Ершов не без труда нашел искомую палату. По настоянию полиции, раненый лежал в одноместном люксе. Другую отдельную палату занимала изнасилованная прошлой ночью женщина. Больше всего следователь не любил допрашивать пострадавших в больнице. За долгие годы работы в органах он заметил характерную деталь. Все потерпевшие, оказавшись на больничной койке, немедленно начинают играть роль умирающего Овода. Бледные лица, тихий голос исповедующегося героя, скорбный взгляд. Чтобы добиться вразумительных показаний, требуется надевать горькую мину мужественного мента, и сурово играть скулами. При несоблюдении данного протокола, граждане обижаются, им может стать худо, и приходится вызывать врача, который обязательно занимает сторону больного.
Водитель оказался приятным исключением из общего правила. Он самозабвенно ругал наркоманов, и честил правительство, которое вместо того, чтобы вешать этих ублюдков на фонарных столбах, объявляет их больными людьми, требует от честных граждан какого-то там сочувствия! Он напоминал человекообразную обезьяну, а лежащие поверх больничного одеяла мосластые длинные руки вызывали ассоциации с дикой первобытной силой. Ершов грубо перебил излияния водителя, и задал прямой вопрос.
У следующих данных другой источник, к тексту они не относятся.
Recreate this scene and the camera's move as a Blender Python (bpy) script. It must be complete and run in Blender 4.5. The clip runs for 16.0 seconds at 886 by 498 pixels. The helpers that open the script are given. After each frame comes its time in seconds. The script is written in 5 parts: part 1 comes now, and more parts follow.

– Какого телосложения был нападавший?
– Дохляк! – презрительно сморщился водитель. – Ростом чуть ниже вас, и худее в два раза. Одно слово – наркоман!
– Он был одет?
– А как же?! Голого я бы в автобус не пустил!
– Вы ведь пытались с ним драться?
– Черт его побери, скотина обдолбанная! – глубокие морщины прорезали низкий лоб. – Это все зелье их поганое! Сильный как бычок годовалый! Кто их разберет, чем они шыряются?!